Prof. Andrzej Zybertowicz: - Zdaje się, iż najbardziej zgodna ze znanymi faktami interpretacja padła z ust ministra sprawiedliwości Jarosława Gowina. Powiedział, że była to udana próba samookaleczenia. A więc nie próba samobójstwa. Całe to wydarzenie wygląda na typową operację dezinformacyjną. Najważniejsza przy interpretacji czynu prokuratora Przybyła jest jego relacja z prokuratorem Parulskim.

- Dlaczego?

- Zwróćmy uwagę, że już po zdarzeniu obydwaj panowie wystawili sobie de facto laurki! Zwłaszcza zachowanie gen. Parulskiego - który jako przełożony powinien co najmniej zdystansować się od płk. Przybyła po strzale, a który zareagował praktycznie komplementami - czyni wartą sprawdzenia hipotezę, że obydwaj panowie działali ze sobą w porozumieniu.
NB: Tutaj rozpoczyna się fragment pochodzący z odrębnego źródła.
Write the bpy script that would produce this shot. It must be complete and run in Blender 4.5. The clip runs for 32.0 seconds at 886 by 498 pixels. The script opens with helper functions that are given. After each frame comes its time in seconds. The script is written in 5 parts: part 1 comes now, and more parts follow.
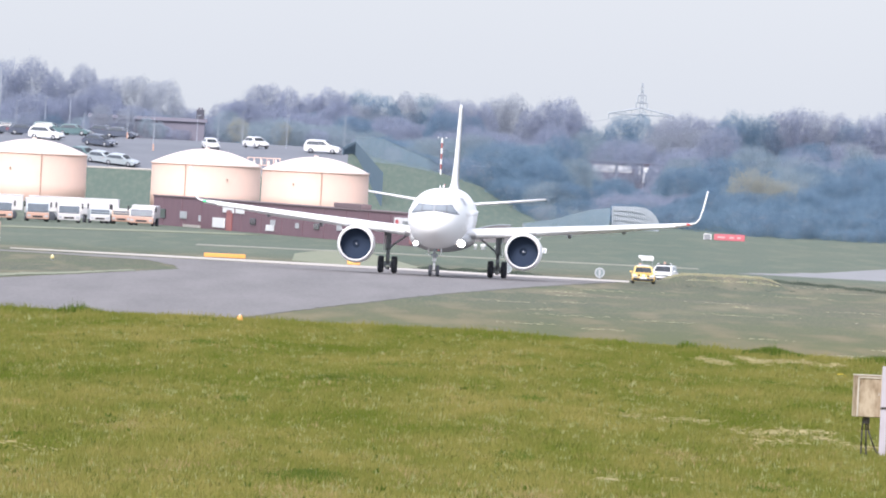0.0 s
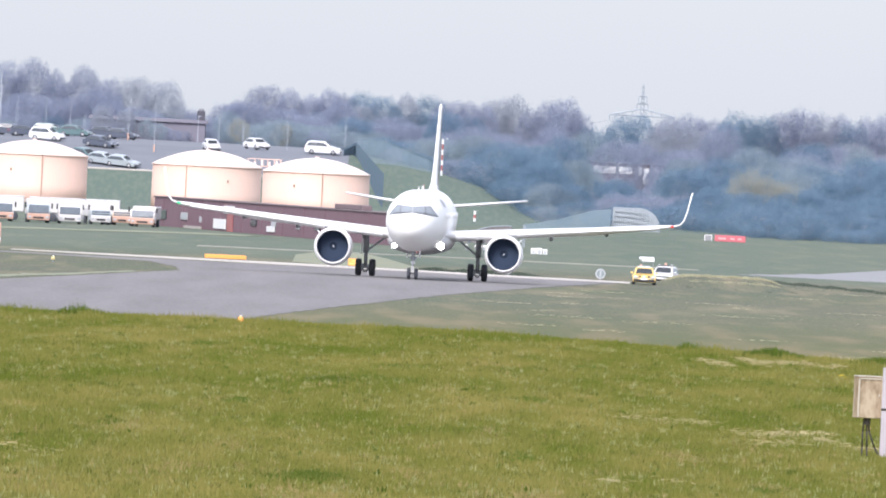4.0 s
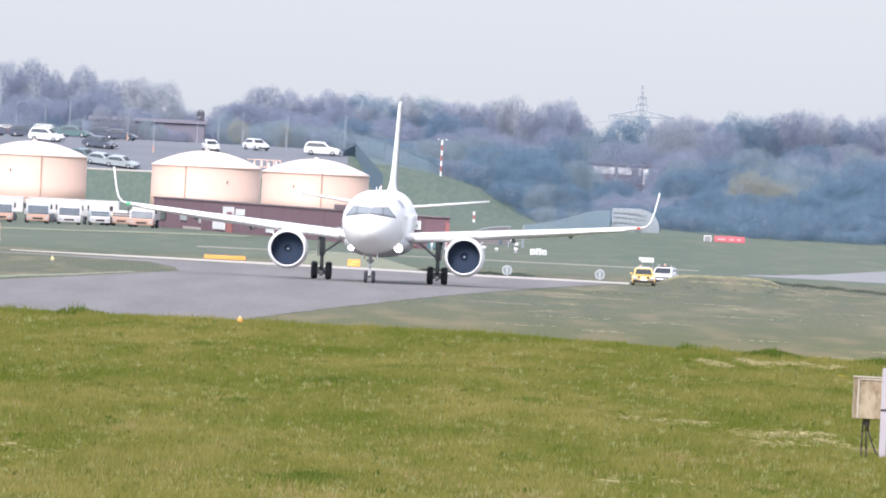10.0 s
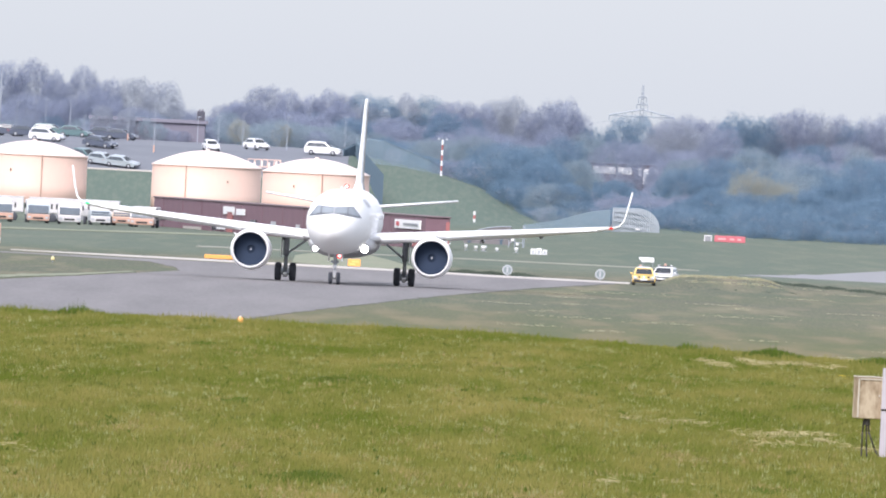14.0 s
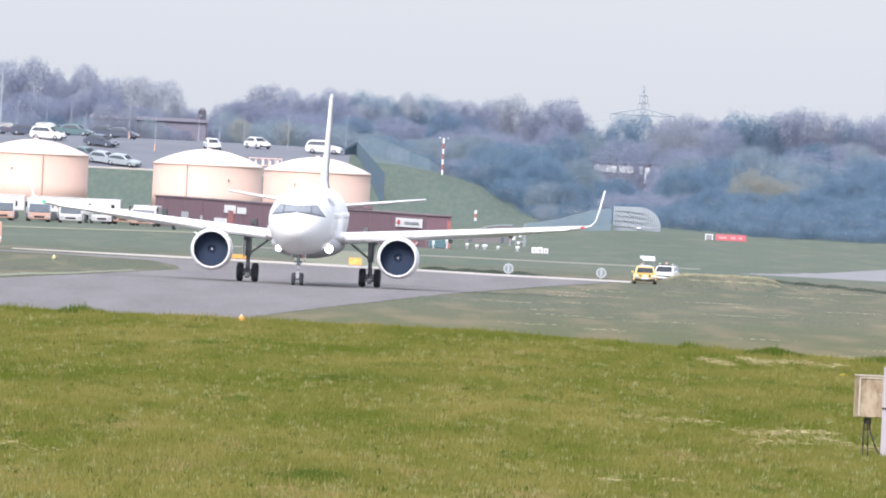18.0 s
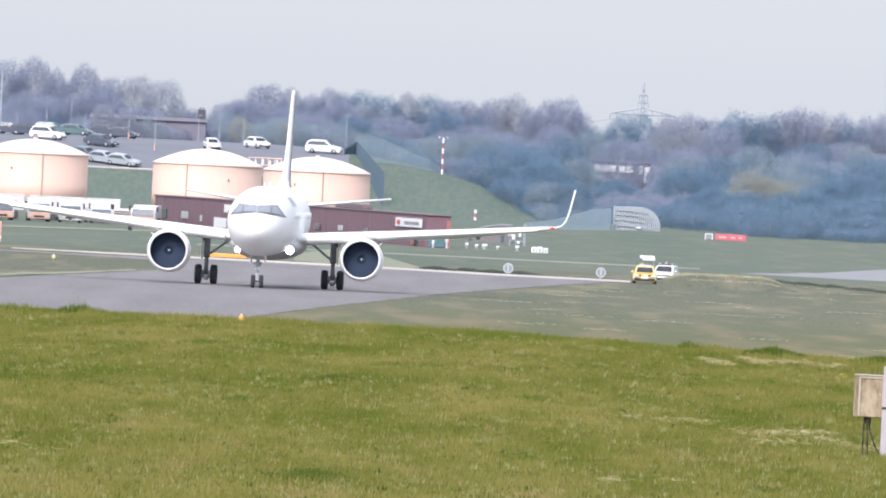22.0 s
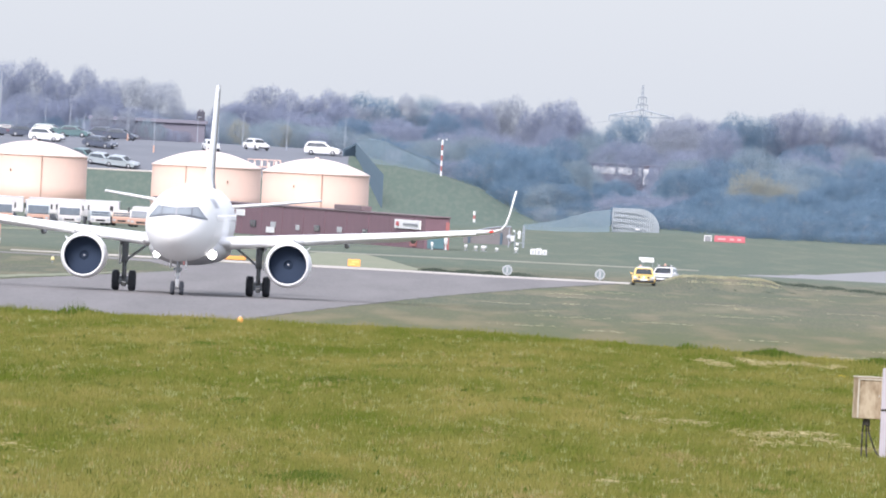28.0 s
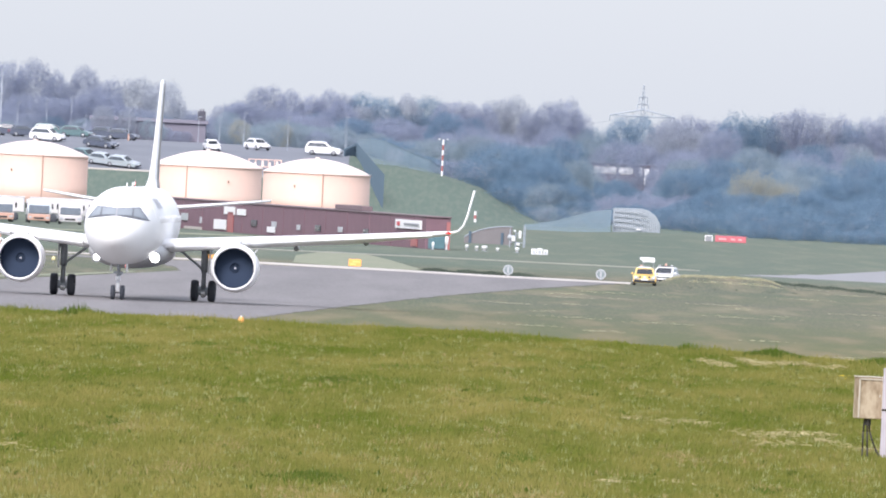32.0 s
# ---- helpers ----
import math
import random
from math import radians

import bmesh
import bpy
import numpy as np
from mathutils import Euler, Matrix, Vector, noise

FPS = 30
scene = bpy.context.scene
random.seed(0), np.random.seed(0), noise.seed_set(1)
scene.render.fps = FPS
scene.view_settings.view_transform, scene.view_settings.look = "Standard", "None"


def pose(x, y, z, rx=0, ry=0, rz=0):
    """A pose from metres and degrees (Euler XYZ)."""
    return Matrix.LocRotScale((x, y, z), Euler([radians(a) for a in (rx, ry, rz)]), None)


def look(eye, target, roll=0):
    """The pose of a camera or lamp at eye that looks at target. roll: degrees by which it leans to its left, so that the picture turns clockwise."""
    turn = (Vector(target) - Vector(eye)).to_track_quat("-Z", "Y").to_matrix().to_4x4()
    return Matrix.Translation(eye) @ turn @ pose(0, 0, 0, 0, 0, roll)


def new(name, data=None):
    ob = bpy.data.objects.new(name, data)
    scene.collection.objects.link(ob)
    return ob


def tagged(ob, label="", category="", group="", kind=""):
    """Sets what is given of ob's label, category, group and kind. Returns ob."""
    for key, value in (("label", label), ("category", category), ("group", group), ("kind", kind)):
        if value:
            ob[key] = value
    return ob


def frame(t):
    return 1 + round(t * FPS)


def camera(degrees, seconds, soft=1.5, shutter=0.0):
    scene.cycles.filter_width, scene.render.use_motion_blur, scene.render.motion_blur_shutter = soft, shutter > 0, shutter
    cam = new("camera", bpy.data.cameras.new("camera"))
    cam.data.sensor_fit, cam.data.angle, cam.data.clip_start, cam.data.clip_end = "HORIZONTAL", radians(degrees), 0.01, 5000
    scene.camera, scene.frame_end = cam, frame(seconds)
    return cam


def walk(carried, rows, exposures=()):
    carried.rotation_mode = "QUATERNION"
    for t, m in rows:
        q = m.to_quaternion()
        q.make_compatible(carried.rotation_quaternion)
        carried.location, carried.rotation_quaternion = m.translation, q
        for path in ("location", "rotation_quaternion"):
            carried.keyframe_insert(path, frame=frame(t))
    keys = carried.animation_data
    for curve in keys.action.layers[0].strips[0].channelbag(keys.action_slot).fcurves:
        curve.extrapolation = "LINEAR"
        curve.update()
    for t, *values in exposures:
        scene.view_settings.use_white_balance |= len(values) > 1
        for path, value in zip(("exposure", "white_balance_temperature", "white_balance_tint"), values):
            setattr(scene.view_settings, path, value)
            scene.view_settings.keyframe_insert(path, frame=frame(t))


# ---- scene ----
# A long lens on a tripod at the airfield fence: x right, y ahead, z up from the taxiway.
EYE = (0.0, 0.0, 8.6)
TILT, LEAN, TURN = -0.3304, -2.8, 0.0161
cam = camera(2.9937, 32.0, soft=1.9)
# seconds, sway to the left and upwards in thousandths of a degree
SWAY = [(0, -4.20, -4.64), (0.5, -3.36, -10.89), (1, -5.48, -5.46), (1.5, -2.92, 4.97), (2, -6.30, 0.82), (2.5, -4.20, -0.87), (3, -3.79, 4.53), (3.5,
-1.69, -1.28), (5.5, -1.23, 0.95), (6, 0.24, -4.90), (6.5, -4.70, -0.51), (7, -1.23, -0.99), (7.5, 3.33, -2.13), (8, 0.41, 0.82), (8.5, -5.05, -0.85),
(9, -1.26, 5.78), (9.5, 3.33, 0.82), (10, -3.77, 1.64), (10.5, -2.95, 1.23), (11, 2.07, 3.71), (11.5, 0.00, 0.00), (12, -1.26, -0.44), (12.5, 5.40,
1.64), (13, -2.10, 0.82), (13.5, 0.41, -2.56), (14, -2.51, 0.82), (14.5, 0.82, 3.27), (16.5, -1.69, -2.13), (17, -1.28, 0.82), (17.5, 0.82, 0.82),
(18, 1.23, -3.82), (18.5, -0.41, -2.56), (19, 0.82, -2.13), (19.5, 12.64, -1.46), (20, 2.07, -2.13), (20.5, 2.07, -1.28), (21, 8.76, 0.41), (21.5,
0.82, -0.41), (22, 0.41, -5.05), (22.5, 3.33, -4.23), (23, 0.00, -2.54), (23.5, 3.74, -2.13), (24, 4.15, -1.69), (24.5, 6.25, 1.64), (25, -1.31,
-3.00), (25.5, -2.51, 0.00), (27.5, -2.51, 0.82), (28, -2.92, 1.23), (28.5, -1.26, 0.00), (29, 2.46, 0.82), (29.5, 3.74, -0.82), (30, -1.69, -0.41),
(30.5, -1.26, 0.00), (31, -5.48, -1.69), (31.5, 0.41, 0.82), (32, 0.00, 0.82)]
walk(cam, [(t, pose(*EYE, 90 + TILT + up / 1000, LEAN, TURN + left / 1000)) for t, left, up in SWAY], [(0, 0.22, 6280, 16), (2, 0.25, 6280, 16), (3.2, 0.24, 6280, 16), (6, 0.15, 6280, 16), (10, 0.19, 6280, 16), (14, 0.15, 6280, 16), (17, 0.18, 6280, 16), (20, 0.14, 6280, 16), (25, 0.13, 6280, 16), (29, 0.20, 6280, 16), (32, 0.20, 6280, 16)])

# ---- world, sun, exposure ----
SUN_UP, SUN_ROUND = 38.0, 202.0
world = bpy.data.worlds.new("world")
scene.world = world
world.use_nodes = True
wn = world.node_tree
sky = wn.nodes.new("ShaderNodeTexSky")
sky.sky_type = "NISHITA"
sky.sun_disc = False
sky.sun_elevation, sky.sun_rotation = radians(SUN_UP), radians(SUN_ROUND)
sky.air_density, sky.dust_density, sky.ozone_density = 1.0, 1.0, 1.5
clear = wn.nodes["Background"]
wn.links.new(sky.outputs[0], clear.inputs[0])
clear.inputs[1].default_value = 0.05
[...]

Dla wyjaśnienia tego potrzebne byłoby m.in. sprawdzenie billingów obydwu prokuratorów w celu zbadania, czy i - jeżeli tak - jak często ze sobą się kontaktowali ostatnio.

- Rozumiem, że dostrzega pan w czynie prokuratora Przybyła jakąś większą, szersza grę?

- Istnieją już dwie hipotezy na ten temat, które mają jednak wspólny mianownik - osłabienie pozycji prokuratora Andrzeja Seremeta. Pamiętajmy, że wczoraj wyleciał on do Moskwy, by uzyskać dla strony polskiej dodatkowe materiały ze śledztwa smoleńskiego. Zachowanie gen. Parulskiego w następstwie wydarzenia w Poznaniu poważnie osłabia pozycję prokuratora generalnego, powoduje, że Rosjanie mogą się zastanawiać: Po co mamy z nim negocjować, skoro nawet nie wiadomo, czy po tym zamieszaniu utrzyma się na stanowisku? To pierwsza hipoteza.

- Czyli kontekst smoleński... A druga teoria?

- Ma ona korzenie w kilku wydarzeniach z ostatniego roku. Jednym z głównych jest postawienie zarzutów Ryszardowi Krauzemu przez prokuraturę cywilną oraz zatrzymanie gen. Gromosława Czempińskiego. Zwróćmy uwagę - mówimy o działaniach prokuratury w stosunku do oligarchy biznesu oraz ważnej postaci środowiska tajnych służb. Tak jakby w Polsce już nie było "świętych krów". Z punktu widzenia części obecnego establishmentu, tj. elit, jest to sytuacja nie do przyjęcia. Wydaje się bowiem, że część nieformalnych grup interesu straciła możliwości blokowania - już na poziomie prokuratury - śledztw w te grupy wymierzonych.

- Jaki to ma jednak związek z prokuraturą wojskową i płk. Przybyłem?

- Publiczne nasilenie napięcia pomiędzy prokuraturą cywilną a wojskową może osłabić tę pierwszą. Być może, mimo pewnych słabości natury organizacyjnej, prokurator Seremet okazał się po prostu zbyt niezależny. I pamiętajmy: nie trzeba nawet usuwać go ze stanowiska, by uniemożliwić mu skutecznie działanie - wystarczy wywołać wokół niego konflikty i kontrowersje, a właśnie z tym mamy teraz do czynienia.

- Czyli nie wierzy pan, że - jak twierdzą niektórzy - strzał płk. Przybyła był po prostu czynem człowieka zdruzgotanego psychicznie?

- Strzał był zbyt celny. Przecież chcąc się zabić, nie strzela się sobie w policzek. Prawdopodobieństwo uszkodzenia mózgu jest wówczas niewielkie. To, że już dzień po strzale płk Przybył udzielał wywiadów wspierających swego przełożonego, wskazuje na to, że trudno mówić tutaj o przypadku, a raczej o wykalkulowanym zachowaniu. Wygląda, jakby nic tu nie pozostawiono przypadkowi i nie był to czyn szaleńca.